Equivalente a Quino no Brasil é o cartunista Henrique de Sousa Filho, o nosso Henfil (1944-1988). A diferença entre ambos é que Henfil viveu sob a ditadura e Quino encerrou sua mais famosa tira quando se instaurava a ditadura na Argentina. Talvez por isso Henfil seja mais ácido em sua crítica social e do elitismo de setores sociais brasileiros com personagens fantásticos, mas sem ganhar a notoriedade mundial de Mafalda, apesar de conterem a mesma força e o mesmo caráter contestatório, na vontade expressa de ambos os gênios em respeitar a dignidade humana, a inteligência e a diversidade, com ampla liberdade de criação.
Mafalda, no entanto, ganhou corações e mentes em todo planeta.

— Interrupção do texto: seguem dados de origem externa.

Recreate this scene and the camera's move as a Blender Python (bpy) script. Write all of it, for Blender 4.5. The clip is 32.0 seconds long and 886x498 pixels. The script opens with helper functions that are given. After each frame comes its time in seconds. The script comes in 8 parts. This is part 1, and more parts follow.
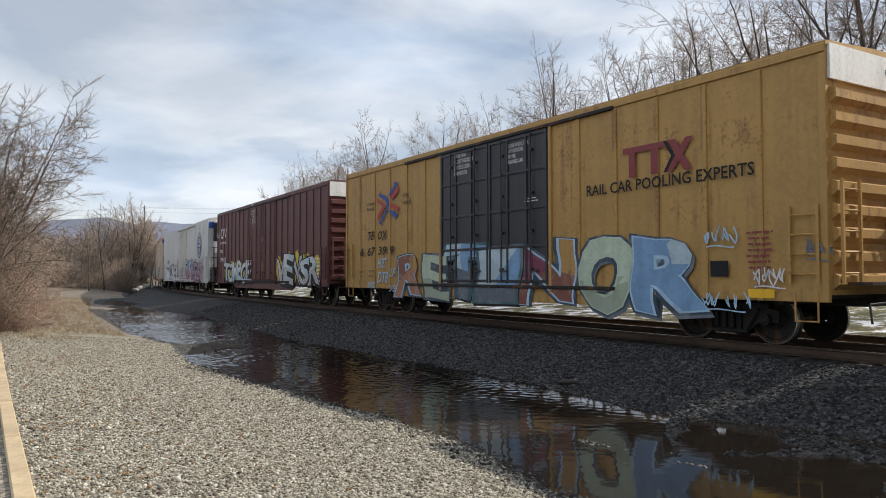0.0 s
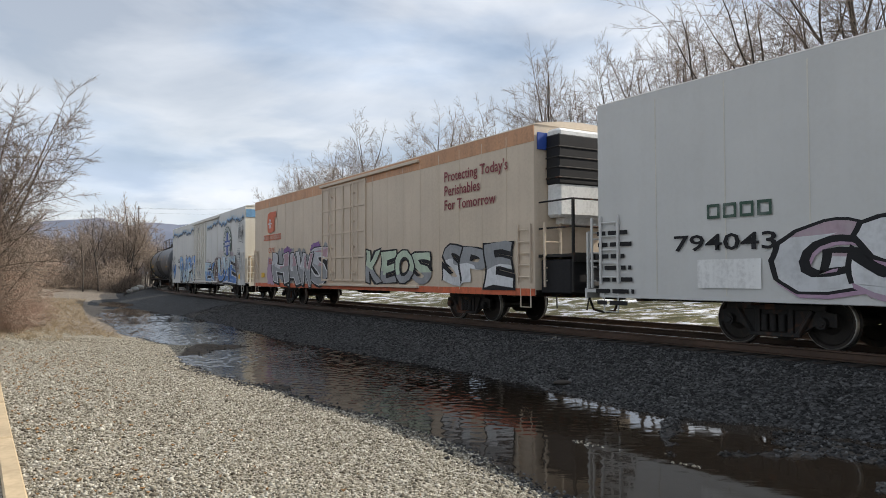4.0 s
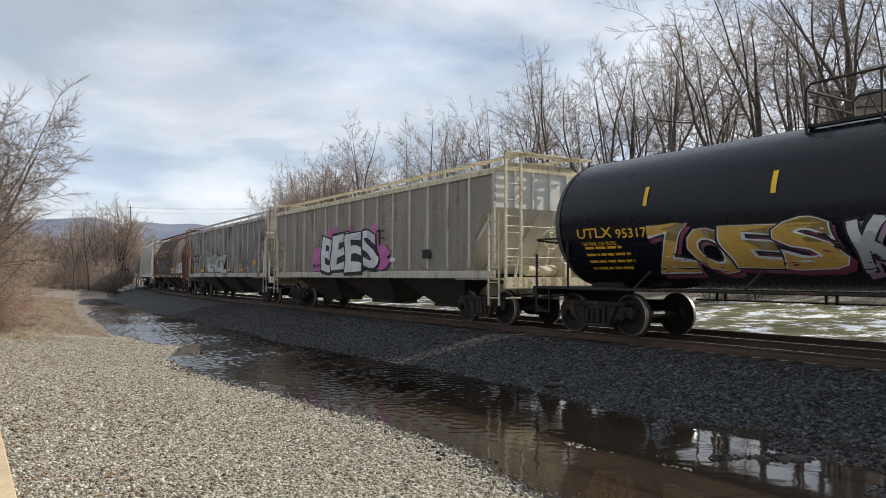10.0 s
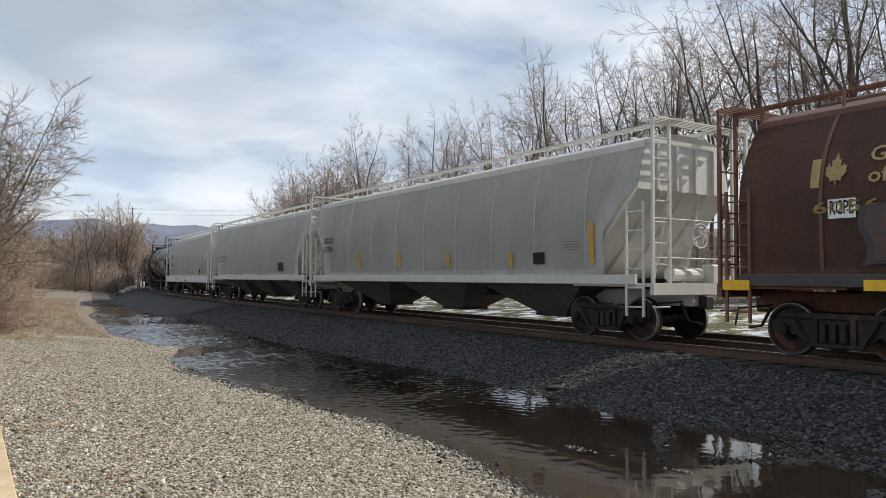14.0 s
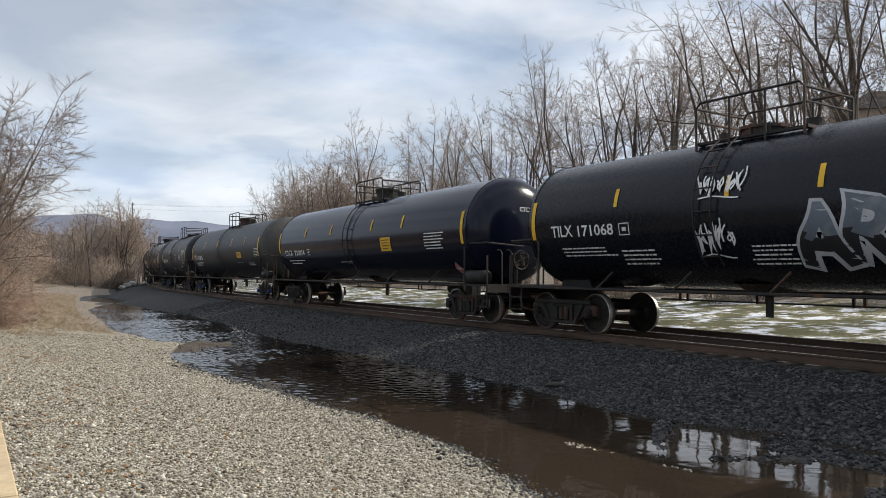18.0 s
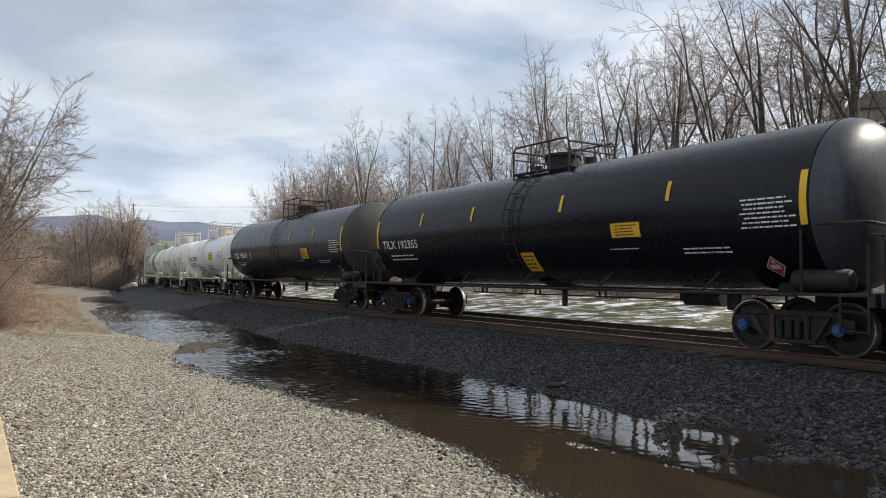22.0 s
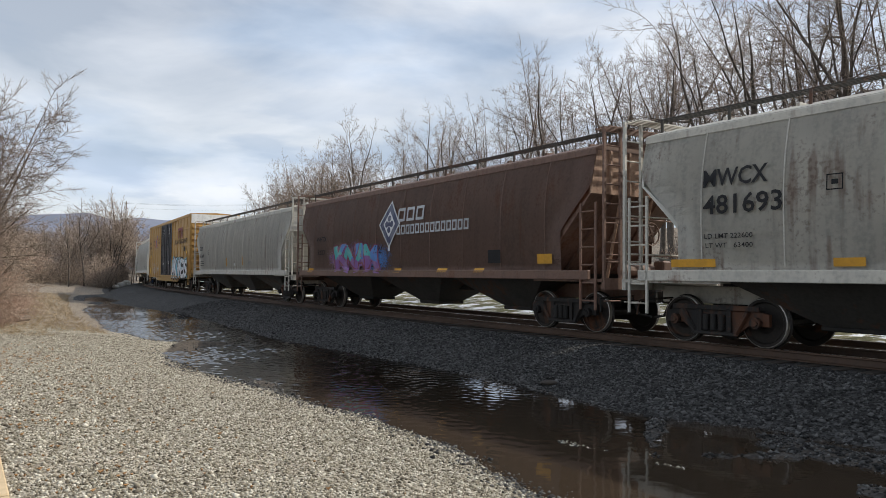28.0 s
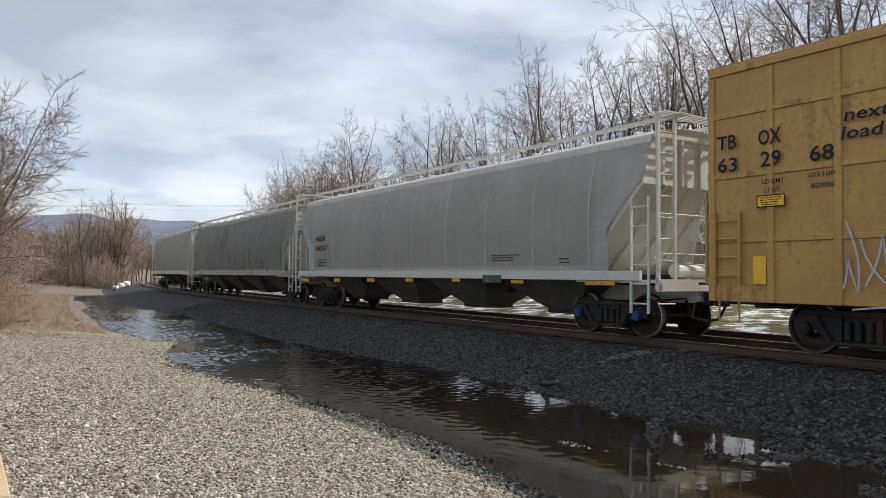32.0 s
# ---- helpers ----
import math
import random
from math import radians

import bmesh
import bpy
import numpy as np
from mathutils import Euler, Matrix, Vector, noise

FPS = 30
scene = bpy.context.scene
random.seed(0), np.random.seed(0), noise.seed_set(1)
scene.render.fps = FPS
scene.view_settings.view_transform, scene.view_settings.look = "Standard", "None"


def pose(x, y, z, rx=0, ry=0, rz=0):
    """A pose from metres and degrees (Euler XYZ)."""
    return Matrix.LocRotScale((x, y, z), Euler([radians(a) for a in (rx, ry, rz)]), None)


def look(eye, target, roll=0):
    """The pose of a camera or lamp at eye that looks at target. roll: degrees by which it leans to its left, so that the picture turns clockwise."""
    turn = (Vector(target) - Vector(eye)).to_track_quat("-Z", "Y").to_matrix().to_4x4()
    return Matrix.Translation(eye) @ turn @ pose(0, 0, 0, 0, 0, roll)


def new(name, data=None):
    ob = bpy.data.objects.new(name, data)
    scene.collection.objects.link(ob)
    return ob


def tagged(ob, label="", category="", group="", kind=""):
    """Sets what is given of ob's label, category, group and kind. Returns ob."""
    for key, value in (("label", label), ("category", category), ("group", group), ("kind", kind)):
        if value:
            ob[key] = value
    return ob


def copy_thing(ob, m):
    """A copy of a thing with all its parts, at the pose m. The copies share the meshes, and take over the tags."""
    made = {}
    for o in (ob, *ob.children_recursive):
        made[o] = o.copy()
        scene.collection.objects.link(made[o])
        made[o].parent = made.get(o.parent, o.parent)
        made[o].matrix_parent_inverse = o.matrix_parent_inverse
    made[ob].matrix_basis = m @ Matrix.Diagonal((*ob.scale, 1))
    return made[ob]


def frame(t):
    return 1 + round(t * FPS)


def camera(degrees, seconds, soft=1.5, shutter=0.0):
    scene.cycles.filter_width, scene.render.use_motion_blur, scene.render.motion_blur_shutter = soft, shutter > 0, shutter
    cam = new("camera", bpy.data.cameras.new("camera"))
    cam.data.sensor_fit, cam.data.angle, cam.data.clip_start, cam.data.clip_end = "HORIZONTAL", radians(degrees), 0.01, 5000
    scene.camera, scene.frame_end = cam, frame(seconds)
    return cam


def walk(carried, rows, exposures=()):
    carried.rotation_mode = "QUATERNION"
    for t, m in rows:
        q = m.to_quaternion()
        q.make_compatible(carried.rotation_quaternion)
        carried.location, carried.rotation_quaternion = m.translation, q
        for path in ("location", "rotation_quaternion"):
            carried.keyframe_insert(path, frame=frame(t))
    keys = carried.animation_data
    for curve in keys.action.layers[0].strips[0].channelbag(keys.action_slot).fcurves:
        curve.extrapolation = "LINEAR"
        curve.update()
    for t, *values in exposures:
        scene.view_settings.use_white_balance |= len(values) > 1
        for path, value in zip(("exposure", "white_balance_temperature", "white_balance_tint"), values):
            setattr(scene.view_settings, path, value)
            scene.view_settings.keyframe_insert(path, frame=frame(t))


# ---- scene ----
EYE_Z = 1.28  # above the rail tops, which are z = 0
cam = camera(61.87, 32.0, soft=0.7)
# time, sideways drift, tilt, lean, turn of the hand-held camera
PATH = [
    (0, -0.000, 2.010, 0.128, -0.008), (0.5, -0.000, 2.004, 0.106, -0.059), (1, 0.009, 1.986, 0.107, -0.069), (1.5, 0.008, 1.928, 0.081, -0.129),
    (2, 0.004, 1.906, 0.115, -0.176), (2.5, 0.005, 1.984, 0.076, -0.207), (3, 0.005, 2.032, 0.130, -0.231), (3.5, 0.011, 2.076, 0.147, -0.299),
    (5.5, 0.007, 2.046, 0.092, -0.591), (6, 0.013, 2.100, 0.070, -0.614), (6.5, 0.013, 2.103, 0.073, -0.676), (7, 0.002, 2.083, 0.038, -0.798),
    (7.5, 0.007, 2.072, 0.049, -0.831), (8, 0.005, 2.088, 0.066, -0.911), (8.5, -0.001, 2.177, 0.037, -1.008), (9, 0.004, 2.204, -0.013, -1.026),
    (9.5, 0.005, 2.200, -0.119, -1.000), (10, 0.003, 2.189, -0.212, -0.956), (10.5, 0.003, 2.215, -0.258, -0.917), (11, 0.007, 2.314, -0.239, -0.877),
    (11.5, 0.008, 2.363, -0.255, -0.884), (12, 0.004, 2.402, -0.328, -0.898), (12.5, 0.006, 2.419, -0.341, -0.876), (13, 0.005, 2.430, -0.387, -0.852),
    (13.5, -0.001, 2.427, -0.411, -0.848), (14, 0.004, 2.364, -0.401, -0.840), (14.5, 0.001, 2.320, -0.428, -0.856), (16.5, -0.003, 2.199, -0.601, -0.753),
    (17, -0.008, 2.181, -0.634, -0.807), (17.5, -0.009, 2.146, -0.610, -0.830), (18, -0.001, 2.109, -0.639, -0.847), (18.5, 0.001, 2.119, -0.606, -0.853),
    (19, 0.001, 2.157, -0.614, -0.849), (19.5, 0.006, 2.187, -0.565, -0.789), (20, 0.006, 2.237, -0.556, -0.734), (20.5, 0.007, 2.233, -0.545, -0.727),
    (21, 0.003, 2.245, -0.543, -0.753), (21.5, -0.001, 2.205, -0.548, -0.783), (22, -0.002, 2.140, -0.545, -0.785), (22.5, -0.005, 2.117, -0.541, -0.777),
    (23, -0.006, 2.114, -0.543, -0.767), (23.5, -0.005, 2.112, -0.538, -0.775), (24, 0.003, 2.102, -0.499, -0.855), (24.5, 0.017, 2.132, -0.493, -0.936),
    (25, 0.010, 2.134, -0.491, -1.045), (25.5, 0.004, 2.113, -0.542, -1.110), (27.5, 0.033, 2.008, -0.516, -1.264), (28, 0.018, 2.008, -0.533, -1.247),
    (28.5, 0.018, 1.995, -0.513, -1.239), (29, 0.016, 1.990, -0.515, -1.238), (29.5, -0.000, 1.963, -0.556, -1.232), (30, 0.021, 1.944, -0.591, -1.190),
    (30.5, 0.013, 1.943, -0.577, -1.210), (31, 0.008, 1.981, -0.589, -1.257), (31.5, 0.013, 2.012, -0.540, -1.250), (32, 0.007, 2.049, -0.501, -1.261),
]
walk(cam, [(t, pose(dx, 0, EYE_Z, 90 + tilt, 0, turn) @ pose(0, 0, 0, 0, 0, -lean)) for t, dx, tilt, lean, turn in PATH],
     [(0, 0.0), (23.4, 0.0), (24.0, -0.04), (24.8, -0.25), (26.0, -0.25), (27.6, -0.02), (32, 0.0)])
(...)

Comparável somente aos Charlie Brown e Snoopy, da série Peanuts do cartunista norte-americano Charles Schulz, nos anos 1950 e eternizados. A diferença reside em que Mafalda uma típica latino-americana traz em seu bojo as características do humor latino-americano, que ri de si mesmo e ridiculariza os que querem determinar todas as regras de vida, sem maiores questionamentos. Esse humor refinado foi abraçado por milhares de crianças, jovens e adultos de todo o mundo. A famosa menina argentina completa 50 anos com o mesmo vigor de quando nasceu.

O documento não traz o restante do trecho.